Entretanto, no auge da monocultura cafeeira, os gêneros de subsistência no Estado de São Paulo
ficaram escassos e cada vez mais caros; além disso, a dificuldade de fixação do imigrante às fazendas havia se
tornado um problema, devido às condições a que eram submetidos, semelhantes às dos escravos.

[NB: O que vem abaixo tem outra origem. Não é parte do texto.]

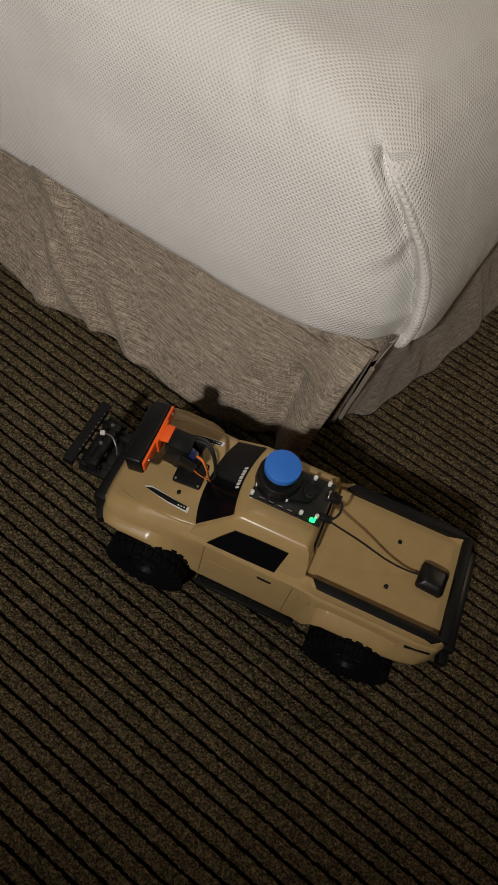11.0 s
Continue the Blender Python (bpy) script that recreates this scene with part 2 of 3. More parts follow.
def build_room():
    x0, x1, y0, y1, h = -2.9, 2.3, -1.9, 2.3, 2.45
    for name, c, s in (("wall_south", ((x0 + x1) / 2, y0 - 0.06, h / 2), (x1 - x0 + 0.24, 0.12, h)), ("wall_north", ((x0 + x1) / 2, y1 + 0.06, h / 2), (x1 - x0 + 0.24, 0.12, h)),
                       ("wall_west", (x0 - 0.06, (y0 + y1) / 2, h / 2), (0.12, y1 - y0, h)), ("wall_east", (x1 + 0.06, (y0 + y1) / 2, h / 2), (0.12, y1 - y0, h))):
        ob = part(name, box(bmesh.new(), c, s), WALL, smooth=False)
        ob.matrix_world = ROOM
        tagged(ob, "plain warm white painted room wall", "wall", kind="structure")
    ob = part("ceiling", box(bmesh.new(), ((x0 + x1) / 2, (y0 + y1) / 2, h + 0.06), (x1 - x0 + 0.24, y1 - y0 + 0.24, 0.12)), CEIL, smooth=False)
    ob.matrix_world = ROOM
    tagged(ob, "plain white painted ceiling", "ceiling", kind="structure")
    build_carpet(x0, x1, y0, y1)


PITCH, PHASE = 0.0202, 0.0186


def build_carpet(x0, x1, y0, y1):
    """The ribbed carpet: rounded loop-pile ribs with sunk, wavering grooves between them."""
    rng = np.random.default_rng(4)
    xs = np.concatenate([np.linspace(x0, -1.5, 20)[:-1], np.arange(-1.5, 0.95, 0.0042), np.linspace(0.95, x1, 20)])
    first, last = int((y0 - PHASE) // PITCH) + 1, int((y1 - PHASE) // PITCH)
    prof = [(-0.5, -0.0085, 1), (-0.435, -0.0075, 1), (-0.388, -0.0012, 0), (-0.20, 0.0, 0), (0.0, 0.0003, 0), (0.20, 0.0, 0), (0.388, -0.0012, 0), (0.435, -0.0075, 1), (0.5, -0.0085, 1)]
    nx, nk = len(xs), len(prof)
    verts, faces, mats = [], [], []
    for r in range(first, last):
        yc = PHASE + r * PITCH
        wob = [np.convolve(rng.normal(0, 1, nx + 2), (0.0, 1.0, 0.0), "valid") * 0.00055 for _ in range(2)]
        bumps = rng.normal(0, 0.0008, (nk, nx))
        base = len(verts)
        for k, (o, z, g) in enumerate(prof):
            w = 0 if k in (0, nk - 1) else (wob[0] if o < -0.3 else wob[1] if o > 0.3 else rng.normal(0, 0.0006, nx))
            ys = yc + o * PITCH + w
            zs = z + (bumps[k] if not g else 0)
            verts.extend(zip(xs, ys if np.ndim(ys) else np.full(nx, ys), zs if np.ndim(zs) else np.full(nx, zs)))
        for k in range(nk - 1):
            a = base + k * nx
            faces.extend((a + i, a + i + 1, a + nx + i + 1, a + nx + i) for i in range(nx - 1))
            mats.extend([1 if k in (0, 1, nk - 3, nk - 2) else 0] * (nx - 1))
    me = bpy.data.meshes.new("floor")
    me.from_pydata(verts, [], faces)
    me.materials.append(CARPET)
    me.materials.append(GROOVE)
    me.polygons.foreach_set("material_index", mats)
    ob = new("floor", me)
    ob.matrix_world = ROOM
    tagged(ob, "dark brown ribbed loop-pile carpet with black grooves", "carpet", kind="structure")
    slab = part("subfloor", box(bmesh.new(), ((x0 + x1) / 2, (y0 + y1) / 2, -0.059), (x1 - x0 + 0.24, y1 - y0 + 0.24, 0.10)), WALL, smooth=False)
    slab.matrix_world = ROOM
    tagged(slab, "plain slab under the carpet", "floor slab", kind="structure")


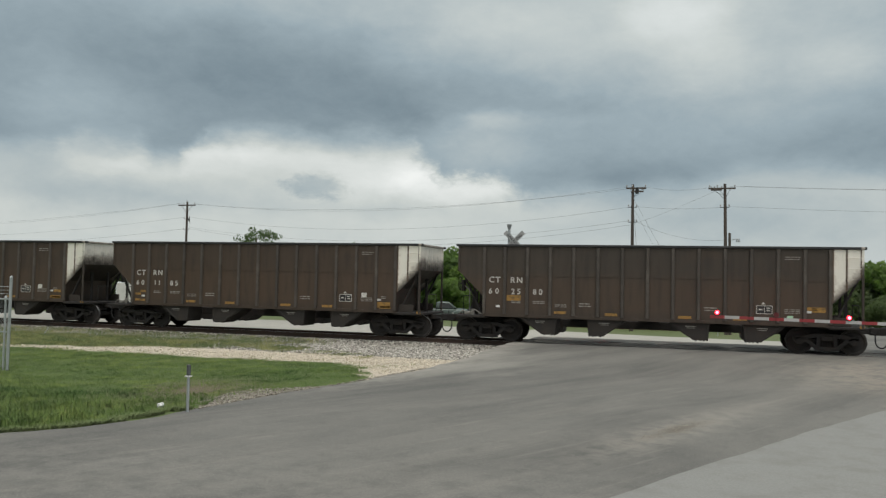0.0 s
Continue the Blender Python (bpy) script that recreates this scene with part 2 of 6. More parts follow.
def end_paint(name, base, rust, soot, clean=3.1):
    """Light end paint, rusty at seams and sooty towards the slope sheet."""
    mat, t, b, co = shader(name, 0.6)
    put, m, noise_tex, ramp, mix, scaled, split, join = nodes_of(t)
    p = co.outputs["Object"]
    x, y, z = split(p)
    info = t.nodes.new("ShaderNodeObjectInfo")
    own = t.nodes.new("ShaderNodeVectorMath")
    own.operation = "ADD"
    put(own.inputs[0], p)
    put(own.inputs[1], join(0.0, 0.0, m("MULTIPLY", info.outputs["Alpha"], 53.0)))
    p = own.outputs[0]
    runs = noise_tex(scaled(p, 5.0, 5.0, 0.5), 2.0, 6.0, 0.65)
    grain = noise_tex(p, 30.0, 4.0, 0.7)
    blot = noise_tex(p, 2.6, 5.0, 0.62)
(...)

Isso fez
com que na segunda metade da década de 1880 os fazendeiros paulistas cedessem ao projeto de
disponibilização da pequena propriedade aos imigrantes, resultando na fundação de vinte núcleos no
Estado de São Paulo entre 1885 e 1911.
Entre os núcleos coloniais criados no Estado de São Paulo após 1885, o único situado em uma área
recém-desbravada pelo café foi o Antônio Prado, implantado em terras devolutas disponíveis em Ribeirão
Preto. A proposta era que servisse como “viveiro de mão-de-obra” para as fazendas da região, atendendo às
exigências do complexo de atividades que envolvia a produção cafeeira. Segundo o Departamento de
Patrimônio da União, a regularização do patrimônio do referido núcleo foi proveniente do confisco pelo
Governo Imperial de terras da Fazenda “Ribeirão Preto Abaixo” ao tenente-coronel Gabriel Garcia de
Figueiredo, em 1878.
No ano de 1886 foram mapeados os “terrenos nacionais1” em Ribeirão Preto, originando a planta
mostrada na Figura 01:
1 Terras cujas posses ou cultivo não haviam sido comprovados após a Lei de Terras de 1850 para a aquisição do Título de Propriedade e passaram a pertencer ao Governo Imperial.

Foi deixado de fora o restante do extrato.